In parallel, NASA is evaluating the data received during the mission to determine if another uncrewed demonstration is required. This decision is not expected for several weeks as teams take the necessary time for this review. NASA’s approach will be to determine if NASA and Boeing received enough data to validate the system’s overall performance, including launch, on-orbit operations, guidance, navigation and control, docking/undocking to the space station, reentry and landing. Although data from the uncrewed test is important for certification, it may not be the only way that Boeing is able to demonstrate its system’s full capabilities.
The uncrewed flight test was proposed by Boeing as a way to meet NASA’s mission and safety requirements for certification and as a way to validate that the system can protect astronauts in space before flying crew. The uncrewed mission, including docking to the space station, became a part of the company’s contract with NASA. Although docking was planned, it may not have to be accomplished prior to the crew demonstration. Boeing would need NASA’s approval to proceed with a flight test with astronauts onboard.
Starliner currently is being transported from the landing location near the U.S. Army’s White Sands Missile Range to the company’s Commercial Crew and Cargo Processing Facility in Florida. Since landing, teams have safed the spacecraft for transport, downloaded data from the spacecraft’s onboard systems for analysis and completed initial inspections of the interior and exterior of Starliner. A more detailed analysis will be conducted after the spacecraft arrives at its processing facility.
Boeing’s Orbital Flight test launched on Friday, Dec. 20, on United Launch Alliance Atlas V rocket from Space Launch Complex 41 at Cape Canaveral Air Force Station in Florida. The mission successfully landed two days later on Sunday, Dec. 22, completing an abbreviated test that performed several mission objectives before returning to Earth as the first orbital land touchdown of a human-rated capsule in U.S. history.
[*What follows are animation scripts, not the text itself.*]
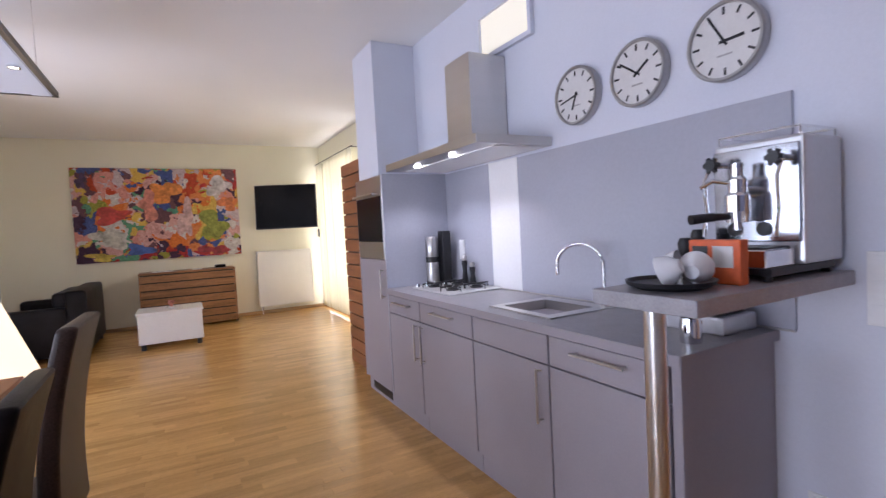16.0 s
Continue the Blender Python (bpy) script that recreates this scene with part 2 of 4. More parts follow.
structure("wall_hall_end", box(-0.54, 1.56, -4.2, -3.97, 0, CEILING), WALL, "white hall end wall", "wall")
structure("wall_hall_other", box(-0.54, -0.342, -3.97, -0.30, 0, CEILING), WALL, "white hall wall with pictures", "wall")
# Unseen wall added to keep outside light from entering at the gap.
structure("wall_living_return", box(6.2, 6.299, -1.0, -0.531, 0, CEILING), LIVING_WALL, "added cream wall closing gap behind screen", "wall")
structure("ceiling", box(-0.55, 10.3, -4.2, BACK, CEILING, CEILING + 0.15), CEIL, "white painted ceiling", "ceiling")
structure("floor", box(-0.55, 10.3, -4.2, BACK, -0.12, -0.012), TRIM, "oak strip parquet floor", "floor")


def baseboard(x0, x1, y0, y1):
    structure("baseboard", box(x0, x1, y0, y1, 0, 0.055, 0.006), TRIM, "oak baseboard along wall", "baseboard")


for a, c in ((1.762, 2.001), (2.973, 3.244), (4.201, 5.015), (5.505, 5.84), (6.76, 10.03)):
    baseboard(a, c, FACE - 0.018, FACE)
baseboard(0.02, 0.788, 3.682, 3.70)
baseboard(5.018, 5.502, 3.777, 3.795)
baseboard(0, 0.018, -0.28, 3.68)
baseboard(1.565, 2.0, -0.33, -0.312)
baseboard(10.032, 10.05, -0.78, FACE - 0.02)
baseboard(6.3, 10.03, -0.80, -0.782)
baseboard(-0.32, 1.54, -3.97, -3.952)
baseboard(1.542, 1.56, -2.5, -1.42)
baseboard(-0.342, -0.324, -2.7, -0.3)


def window(i, x0, x1, top, handle=True, bottom=0.05):
    w = thing("window_%d" % i, ((x0 + x1) / 2, 4.1, bottom), "tall white plastic garden window, closed", "window", kind="structure")
    y0, y1 = 4.05, 4.13
    f = 0.055
    b = box(x0, x0 + f, y0, y1, bottom, top)
    box(x1 - f, x1, y0, y1, bottom, top, 0, b), box(x0 + f, x1 - f, y0, y1, top - 0.115, top, 0, b), box(x0 + f, x1 - f, y0, y1, bottom, bottom + 0.03, 0, b)
    part("window_frame", b, FRAME, w)
    s0, s1, t0, t1 = x0 + 0.045, x1 - 0.045, bottom + 0.018, top - 0.105
    g = 0.085
    b = box(s0, s0 + g, y0 - 0.022, y0 + 0.05, t0, t1, 0.008)
    box(s1 - g, s1, y0 - 0.022, y0 + 0.05, t0, t1, 0.008, b)
    box(s0 + g - 0.01, s1 - g + 0.01, y0 - 0.021, y0 + 0.049, t1 - g - 0.02, t1, 0.008, b)
    box(s0 + g - 0.01, s1 - g + 0.01, y0 - 0.021, y0 + 0.049, t0, t0 + g, 0.008, b)
    sash = part("sash", b, FRAME, w)
    pane = part("pane", box(s0 + g - 0.005, s1 - g + 0.005, y0 + 0.012, y0 + 0.02, t0 + g - 0.005, t1 - g - 0.015), GLASS, w, "clear window glass")
    pane.visible_shadow = False
    b = box(s0 + g - 0.002, s0 + g + 0.003, y0 + 0.004, y0 + 0.011, t0 + g, t1 - g - 0.02)
    box(s1 - g - 0.003, s1 - g + 0.002, y0 + 0.004, y0 + 0.011, t0 + g, t1 - g - 0.02, 0, b)
    part("gasket", b, DARK_METAL, w, "dark rubber gasket")
    part("window_sill", box(x0, x1, FACE, y0, 0.0455, 0.052), TRIM, w, "oak threshold strip")
    if handle:
        hx = s1 - 0.042
        b = box(hx - 0.015, hx + 0.015, y0 - 0.034, y0 - 0.021, 1.02, 1.17, 0.005)
        cyl((hx, y0 - 0.03, 1.13), (hx, y0 - 0.065, 1.13), 0.009, bm=b)
        box(hx - 0.011, hx + 0.011, y0 - 0.078, y0 - 0.06, 1.0, 1.142, 0.006, b)
        part("handle", b, WHITE, sash, "white lever handle")
    for hz in (t0 + 0.1, t1 - 0.1):
        part("hinge", cyl((s0 + 0.005, y0 - 0.03, hz - 0.04), (s0 + 0.005, y0 - 0.03, hz + 0.04), 0.008), WHITE, w)
    part("latch_mark", box(s1 - 0.075, s1 - 0.055, y0 - 0.025, y0 - 0.021, t1 - 0.03, t1 - 0.02), BLACK, w)


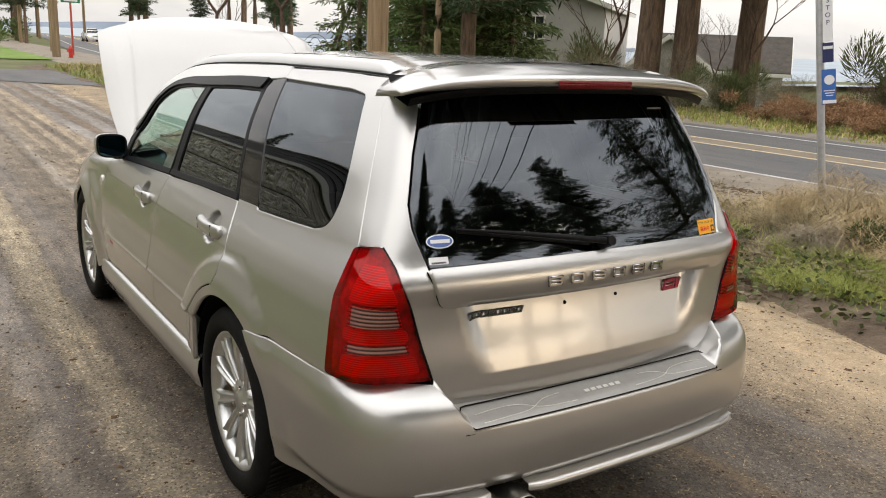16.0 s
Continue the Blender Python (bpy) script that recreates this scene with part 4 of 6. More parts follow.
# bus stop sign
M_SIGNBLUE = material("sign_blue", (.03, .13, .42), .4)
M_SIGNNAVY = material("sign_navy", (.015, .02, .09), .4)
M_SIGNWHITE = material("sign_white", (.75, .76, .78), .4, vary=.03)
M_GALV = material("galvanised", (.42, .43, .44), .45, .7, vary=.12, scale=20)


def text_mesh(name, s, size, depth=.001, spacing=1.0):
    cu = bpy.data.curves.new(name, "FONT")
    cu.body, cu.size, cu.extrude, cu.align_x, cu.align_y = s, size, depth, "CENTER", "CENTER"
    cu.space_line = spacing
    ob = bpy.data.objects.new(name, cu)
    me = bpy.data.meshes.new_from_object(ob)
    me.name = name
    bpy.data.objects.remove(ob)
    return me


BS = thing("bus_stop_sign", "grey bus stop pole with white and blue signs", "sign", pose(6.56, 1.29, .0, 0, -8.5, -58))
b = bmesh.new()
cyl_bm(b, (0, 0, -.1), (0, 0, 3.1), .04, segs=14)
part("post", smooth_bm(b), M_GALV, BS, "galvanised steel post")
p1 = part("sign_panel", box((.075, -.045, 2.15), (.095, .006, .80), .003, 1), M_SIGNWHITE, BS, "white stop panel")
for i, ch in enumerate("STOP"):
    part("letter", text_mesh("letter", ch, .066), M_SIGNNAVY, p1, "dark blue letter", at=pose(.075, -.050, 2.16 - .073 * i, 90, 0, 0))
b = box((.075, -.0505, 2.36), (.055, .003, .06), .012, 2)
part("bus_symbol", b, M_SIGNNAVY, p1)
p2 = part("sign_panel", box((.075, -.045, 1.64), (.105, .006, .20), .003, 1), M_SIGNNAVY, BS, "navy route panel")
part("route_bar", box((.075, -.050, 1.69), (.09, .003, .03), .001, 1), M_SIGNWHITE, p2)
p3 = part("sign_panel", box((.080, -.045, 1.29), (.135, .006, .36), .004, 1), M_SIGNBLUE, BS, "bright blue notice panel")
b = bmesh.new()
cyl_bm(b, (.085, -.047, 1.36), (.085, -.051, 1.36), .05, segs=24)
part("notice_disc", b, M_SIGNWHITE, p3)
for i in range(3):
    part("notice_bar", box((.085, -.050, 1.25 - i * .025), (.11 - .02 * i, .003, .010), .001, 1), M_SIGNWHITE, p3)
part("notice_foot", box((.085, -.050, 1.135), (.131, .003, .035), .001, 1), M_SIGNWHITE, p3)
# marker posts
M_HIVIS = material("hi_vis_yellow", (.80, .75, .02), .5)
for x, y in ((-4.83, 26.5), (-3.75, 36.5)):
    mp_ = thing("marker_post", "white marker post with yellow reflective top", "post", pose(x, y, 0, 3, 2, 10), "marker posts")
    part("post", box((0, 0, .5), (.10, .03, 1.0), .008, 1), M_SIGNWHITE, mp_)
    part("reflector", box((0, -.002, .83), (.106, .036, .38), .008, 1), M_HIVIS, mp_, "yellow reflective sleeve")
sb = thing("street_sign", "blank grey back of a sign on a thin post", "sign", pose(-4.35, 26.0, 0, 0, 0, 20))
part("post", box((0, 0, 1.1), (.05, .05, 2.2), .004, 1), M_GALV, sb)
part("sign_panel", box((0, .03, 1.86), (.50, .006, .66), .004, 1), M_GALV, sb)
gs = thing("street_sign", "green street name sign on a red and white post", "sign", pose(6.5, 45.6, 0, 0, 0, 8))
part("post", box((0, 0, 1.5), (.09, .09, 3.0), .006, 1), material("faded_red", (.45, .08, .05), .6), gs)
part("sign_panel", box((0, -.05, 2.9), (1.0, .01, .22), .004, 1), material("sign_green", (.02, .18, .08), .5), gs, "green name plate")
part("name_bar", box((0, -.058, 2.9), (.7, .004, .09), .001, 1), M_SIGNWHITE, gs)
cs = thing("chevron_sign", "yellow chevron sign at the bend", "sign", pose(17.2, 68, 0, 0, 0, 5))
part("post", box((0, 0, .7), (.08, .08, 1.4), .006, 1), M_GALV, cs)
part("sign_panel", box((0, -.05, 1.45), (.6, .01, .7), .004, 1), material("sign_yellow", (.75, .5, .03), .5), cs)
part("chevron", box((0, -.058, 1.45), (.12, .004, .6), .001, 1, Euler((0, radians(35), 0)).to_matrix()), M_BLACK, cs)
fh = thing("fire_hydrant", "small red fire hydrant on the far grass", "hydrant", pose(5.7, 41.5, 0))
b = bmesh.new()
for z0_, z1_, r0, r1 in ((0, .5, .10, .10), (.5, .62, .11, .05), (.05, .1, .14, .14)):
    cyl_bm(b, (0, 0, z0_), (0, 0, z1_), r0, r1, 12)
cyl_bm(b, (-.16, 0, .4), (.16, 0, .4), .05, .05, 10)
part("barrel", smooth_bm(b), material("hydrant_red", (.5, .03, .02), .5), fh)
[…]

Boeing’s CST-100 Starliner has separated from the Atlas V Centaur and is flying on its own, embarking on its inaugural flight to the International Space Station. The Atlas Centaur will fall back to Earth and impact the ocean near Australia. After a series of orbital adjustments, Starliner will be on course for rendezvous and docking with the space station at 5 a.m. on Saturday, Dec. 21.
Booster ignition and liftoff of the United Launch Alliance Atlas V rocket at 6:36 a.m. EST from Space Launch Complex 41 on Cape Canaveral Air Force Station in Florida. The rocket is on its way, carrying Boeing’s CST-100 Starliner spacecraft on its Orbital Flight Test to the International Space Station. About one minute after launch, the Atlas V rocket will achieve Mach 1. The Atlas V solid rocket boosters will jettison nearly two-and-a-half minutes into the flight.
About two-and-a-half minutes into flight, a series of key events will begin to occur over the next few minutes. The Atlas V solid rocket boosters will fall away shortly after launch. The Atlas first-stage booster engine will cut off, followed by separation from the dual-engine Centaur second stage. The Centaur first main engine will start, following by aeroskirt jettison. A few minutes later the Centaur engine will cut off.
Launch conductors have completed their polls of the launch teams. The T-4 minute built-in hold has been released and the countdown has resumed. The Starliner spacecraft has been configured for terminal count. Three seconds before launch, the Atlas V booster’s RD-180 engine will ignite.
The latest weather update remains favorable for launch. Meteorologists with the U.S. Air Force 45th Weather Squadron predict a 90% chance of favorable weather for launch this morning. Primary concerns are a chance of violation due to ground winds, but those winds currently are well within limits.